En plus de l’aide aux pauvres, la SSVDP de Québec met rapidement en place des caisses d’épargne. Ces caisses, gérées par les responsables des conférences de la SSVDP, sont fondées au printemps 1848 dans les paroisses Saint-Roch et Notre-Dame de Québec (ci-haut, l’édifice des années 1930 dans Montcalm). Bien qu’elles ne soient pas reconnues au même titre que les banques (loi des banques d’épargne de 1841) et que l’argent des déposants est justement placé dans différentes banques de Québec à taux négociés entre les caisses et les banques, ces caisses deviennent d’importantes institutions financières pour les petits épargnants francophones. Bien que la caisse fondée dans la paroisse Saint-Roch soit démantelée au tournant des années 1860, celle de Notre-Dame (haute-ville) poursuit ses activités et s’adapte en devenant progressivement une banque en bonne et due forme. En 1871, une loi la force à détenir du capital-action; en 1944, la caisse devient la Banque d’économie de Québec; la Banque d’économie est absorbée par le Mouvement Desjardins à la fin des années 1960.
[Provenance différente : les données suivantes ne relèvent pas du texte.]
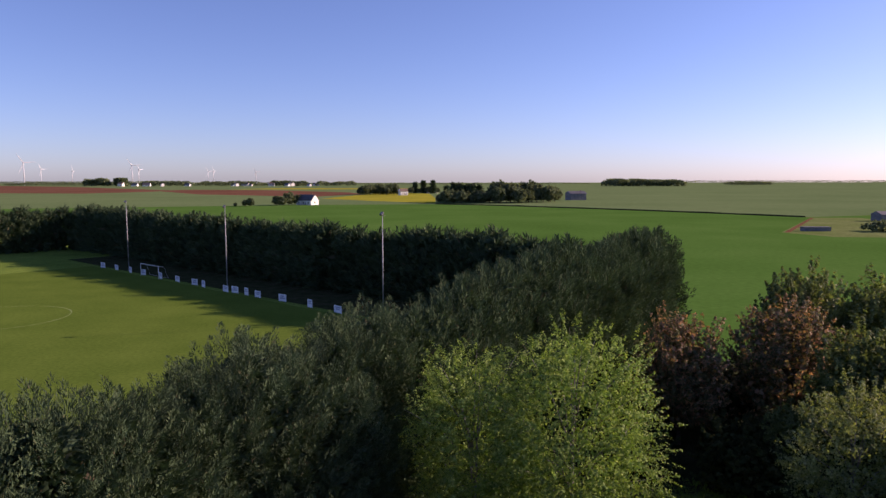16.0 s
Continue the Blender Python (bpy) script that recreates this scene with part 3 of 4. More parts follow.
put(map_a, 25.9, 102.6, 140, 1.05, 0.95)
put(map_a, 22.6, 109.0, 70, 1.0, 1.04)
put(map_low, 27.6, 112.6, 200, 1.16, 1.08)
put(map_low, 27.9, 99.0, 70, 0.75, 0.95)
put(map_low, 16.6, 95.2, 200, 0.66, 1.0)
put(map_low, 20.6, 94.9, 290, 0.72, 1.24)
put(map_low, 24.6, 95.0, 20, 0.7, 1.28)
put(map_b, 13.2, 98.4, 130, 0.55, 0.85)
put(map_b, 16.8, 105.4, 250, 0.98, 1.1)
birch = stand(label(leafy("birch_tree", 13.0, 4.2, 1.9, BIRCH_LEAF, PALE_BARK, 0.085, 61, lobes=20, lobe=0.24, shoots=1500, per=32, leaf=0.095, shoot=1.0, up=0.35, spread=0.17, middle=0.48, core=0.1, loose=0.14, bend=0.3, boxy=0.05, limbs=17), "pale green birch tree with a slim light trunk", "tree", "birch trees"), 19.9, 130.2)
put(birch, 15.6, 131.6, 120, 0.9, 1.0)
cop = stand(label(leafy("copper_tree", 10.4, 3.7, 0.3, COPPER, BARK, 0.16, 71, lobes=11, lobe=0.38, shoots=600, per=28, leaf=0.17, shoot=0.9, up=0.8, spread=0.22, middle=0.42, diamond=False), "tree with reddish-brown copper leaves beside the field", "tree", "copper trees"), 32.6, 147.0)
put(cop, 40.2, 146.8, 100, 1.2, 0.9)
stand(label(leafy("willow_tree", 9.8, 3.3, 1.5, WILLOW, PALE_BARK, 0.09, 72, lobes=12, lobe=0.34, shoots=700, per=34, leaf=0.10, shoot=0.95, up=0.6, spread=0.2, middle=0.45, core=0.08, loose=0.2, bend=0.2, limbs=12), "grey-green thin-leaved willow with a slim trunk", "tree"), 33.9, 130.8)
edge_a = stand(label(leafy("field_tree", 12.0, 4.2, 0.8, EDGE_LEAF, BARK, 0.2, 81, lobes=12, lobe=0.4, shoots=560, per=38, leaf=0.2, shoot=1.1, up=0.7, spread=0.26, diamond=False), "mid green broadleaved tree at the field edge", "tree", "field edge trees"), 46.5, 154.5)
put(edge_a, 51.0, 150.5, 120, 0.98, 1.0)
put(edge_a, 58.0, 144.0, 200, 0.8, 0.75)
put(edge_a, 66.0, 138.0, 290, 0.85, 0.8)
# extra trees, mostly out of view, added to cast shade on the clearing
for x, y, turn, k in ((40.5, 121.5, 40, 0.55), (45.5, 117.0, 160, 0.52), (42.5, 129.5, 220, 0.88), (44.5, 135.0, 100, 0.92), (38.6, 126.0, 10, 0.88), (40.8, 138.2, 75, 0.88), (37.0, 117.8, 130, 0.74), (33.8, 119.8, 300, 0.7), (39.6, 121.6, 250, 0.72), (36.0, 124.5, 80, 0.88), (41.5, 138.0, 300, 0.6), (46.0, 142.0, 20, 0.7), (43.0, 139.5, 140, 0.68), (36.5, 139.5, 45, 0.45)):
    put(edge_a, x, y, turn, k * 1.1, 0.91)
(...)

Source: Thérèse Sauvageau, titre inconnu, 1981, tiré de l’ouvrage Souvenirs de nos ancêtres, consultation en ligne, 4 décembre 2010. Cette œuvre montre des enfants courant la guignolée.

C’est la Grande Dépression des années 1930 qui donne plus de place à l’État dans la prise en charge des nécessiteux et donc qui réduit un peu la charge de travail et d’efforts des sociétés bienfaisantes. En effet, jusque-là, la SSVDP a étendu ses activités avec les premières guignolées du temps des fêtes (depuis les années 1870), la distribution de bois, de la médiation familiale et même des soins « palliatifs » pour améliorer les derniers jours de malades mourants. La SSVDP est si bien reconnue que la ville fait passer tout son programme de secours pendant les premières années de la Dépression jusqu’à ce que la SSVDP décide, en 1933, de laisser cette compétence à la ville.